Wicked: For Good — December 25, 2025

Last year's Wicked Part One delivered $700 million worldwide — not stratospheric, but solid enough to justify the split adaptation. Now the second half arrives Christmas Day. Musicals are a gamble, but this one has momentum, a built-in fan base, and a holiday launch. If it lands, it's the kind of December closer that can paper over an entire year's disappointments.
The bigger question: is the box office still a measure of cultural dominance, or are we just chasing ghosts of summers past? Theaters once demanded attention — now they plead for it. Maybe three sequels can't fix that. Or maybe they remind us why we kept going in the first place.
What to Remember About 2025's Box Office Outlook
The Summer Fell Short Again
The season closed at $3.67 billion, missing the $4 billion benchmark that was once standard.
Early Gains Didn't Last
May saw a 76% jump year-over-year, but June, July, and August dragged the season down 13% compared to 2024.
Labor Day Was Quiet
Titles like Weapons and Caught Stealing posted modest numbers, far from tentpole territory.

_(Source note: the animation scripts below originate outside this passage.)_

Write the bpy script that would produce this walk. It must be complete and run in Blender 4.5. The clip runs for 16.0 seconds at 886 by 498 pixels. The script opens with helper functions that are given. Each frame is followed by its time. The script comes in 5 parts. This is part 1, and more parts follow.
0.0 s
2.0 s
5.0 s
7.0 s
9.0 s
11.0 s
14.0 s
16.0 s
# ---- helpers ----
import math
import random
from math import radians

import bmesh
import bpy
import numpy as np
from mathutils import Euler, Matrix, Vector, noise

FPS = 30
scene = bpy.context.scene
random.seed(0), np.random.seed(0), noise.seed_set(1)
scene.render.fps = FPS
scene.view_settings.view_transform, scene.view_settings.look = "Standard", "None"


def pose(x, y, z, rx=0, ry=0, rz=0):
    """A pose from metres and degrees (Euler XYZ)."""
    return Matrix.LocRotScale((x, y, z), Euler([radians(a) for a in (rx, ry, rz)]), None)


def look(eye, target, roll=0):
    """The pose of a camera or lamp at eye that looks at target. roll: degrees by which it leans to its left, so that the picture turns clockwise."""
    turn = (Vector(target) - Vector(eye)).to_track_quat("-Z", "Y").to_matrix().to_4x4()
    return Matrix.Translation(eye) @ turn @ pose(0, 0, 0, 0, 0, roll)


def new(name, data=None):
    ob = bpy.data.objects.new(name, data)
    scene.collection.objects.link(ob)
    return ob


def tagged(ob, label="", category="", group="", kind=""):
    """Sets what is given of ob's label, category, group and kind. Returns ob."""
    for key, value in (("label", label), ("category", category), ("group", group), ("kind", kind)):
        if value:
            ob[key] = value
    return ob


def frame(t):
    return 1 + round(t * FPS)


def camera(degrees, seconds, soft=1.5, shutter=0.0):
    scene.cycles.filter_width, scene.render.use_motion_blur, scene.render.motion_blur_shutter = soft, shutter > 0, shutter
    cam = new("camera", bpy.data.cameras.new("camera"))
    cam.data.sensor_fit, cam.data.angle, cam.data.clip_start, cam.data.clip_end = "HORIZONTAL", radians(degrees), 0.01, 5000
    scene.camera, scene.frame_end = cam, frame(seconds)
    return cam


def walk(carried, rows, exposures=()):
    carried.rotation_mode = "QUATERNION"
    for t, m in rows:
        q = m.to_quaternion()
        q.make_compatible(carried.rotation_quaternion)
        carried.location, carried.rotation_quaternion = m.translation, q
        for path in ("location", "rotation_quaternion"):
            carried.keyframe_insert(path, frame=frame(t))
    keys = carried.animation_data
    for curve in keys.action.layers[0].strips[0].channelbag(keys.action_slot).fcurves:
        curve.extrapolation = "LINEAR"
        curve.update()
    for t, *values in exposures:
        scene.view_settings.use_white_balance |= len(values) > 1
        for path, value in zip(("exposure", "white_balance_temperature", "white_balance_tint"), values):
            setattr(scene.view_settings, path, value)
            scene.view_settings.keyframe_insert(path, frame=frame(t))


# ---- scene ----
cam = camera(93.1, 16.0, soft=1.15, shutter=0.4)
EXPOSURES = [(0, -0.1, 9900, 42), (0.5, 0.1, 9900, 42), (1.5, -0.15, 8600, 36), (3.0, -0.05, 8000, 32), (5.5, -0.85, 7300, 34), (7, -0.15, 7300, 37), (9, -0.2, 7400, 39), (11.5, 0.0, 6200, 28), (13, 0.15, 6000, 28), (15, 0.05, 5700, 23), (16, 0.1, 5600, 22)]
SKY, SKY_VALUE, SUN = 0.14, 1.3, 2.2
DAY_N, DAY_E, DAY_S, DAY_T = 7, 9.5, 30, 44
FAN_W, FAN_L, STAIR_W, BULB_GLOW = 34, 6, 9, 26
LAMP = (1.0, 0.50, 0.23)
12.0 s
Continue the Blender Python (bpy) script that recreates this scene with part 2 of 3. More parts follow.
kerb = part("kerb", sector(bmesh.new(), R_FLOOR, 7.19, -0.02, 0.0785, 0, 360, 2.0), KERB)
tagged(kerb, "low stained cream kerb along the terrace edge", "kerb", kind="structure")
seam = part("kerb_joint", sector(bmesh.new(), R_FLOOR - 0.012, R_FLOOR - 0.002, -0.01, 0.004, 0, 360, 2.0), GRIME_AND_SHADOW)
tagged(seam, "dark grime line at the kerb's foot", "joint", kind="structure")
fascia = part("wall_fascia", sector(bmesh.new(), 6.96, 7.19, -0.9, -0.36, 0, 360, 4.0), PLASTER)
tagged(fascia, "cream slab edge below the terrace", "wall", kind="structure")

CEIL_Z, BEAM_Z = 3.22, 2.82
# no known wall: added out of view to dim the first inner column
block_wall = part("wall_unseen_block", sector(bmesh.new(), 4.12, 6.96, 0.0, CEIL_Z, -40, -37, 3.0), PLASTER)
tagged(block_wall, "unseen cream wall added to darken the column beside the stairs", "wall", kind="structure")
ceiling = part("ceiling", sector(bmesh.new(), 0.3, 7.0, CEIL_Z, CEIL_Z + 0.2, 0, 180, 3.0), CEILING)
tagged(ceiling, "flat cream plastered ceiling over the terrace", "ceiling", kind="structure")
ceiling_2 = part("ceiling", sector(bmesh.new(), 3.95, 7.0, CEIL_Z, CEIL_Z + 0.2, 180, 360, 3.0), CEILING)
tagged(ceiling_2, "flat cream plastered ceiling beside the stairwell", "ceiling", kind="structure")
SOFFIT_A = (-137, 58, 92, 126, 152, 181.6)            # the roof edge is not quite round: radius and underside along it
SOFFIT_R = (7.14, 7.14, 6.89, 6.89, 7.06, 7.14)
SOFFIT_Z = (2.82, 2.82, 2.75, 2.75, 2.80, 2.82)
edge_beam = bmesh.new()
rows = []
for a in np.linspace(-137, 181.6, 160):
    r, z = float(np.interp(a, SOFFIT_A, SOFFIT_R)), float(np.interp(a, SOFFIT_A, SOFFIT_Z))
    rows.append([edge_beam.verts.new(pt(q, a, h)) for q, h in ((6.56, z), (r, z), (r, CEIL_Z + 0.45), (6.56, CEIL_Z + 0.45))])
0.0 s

Three Sequels Carry the Weight
Avatar: Fire and Ash (Oct 10), Zootopia 2 (Nov 26), and Wicked: For Good (Dec 25) are positioned as 2025's saviors.
High Stakes for the Industry
Without billion-dollar performances, the domestic lead over 2024 could evaporate quickly.
The stage is set. Cameron, Disney, and Universal have the spotlight — but can even the biggest sequels keep the industry from another year of hand-wringing?
What do you think: will these three films bring theaters back to life, or are we chasing an era that isn't coming back?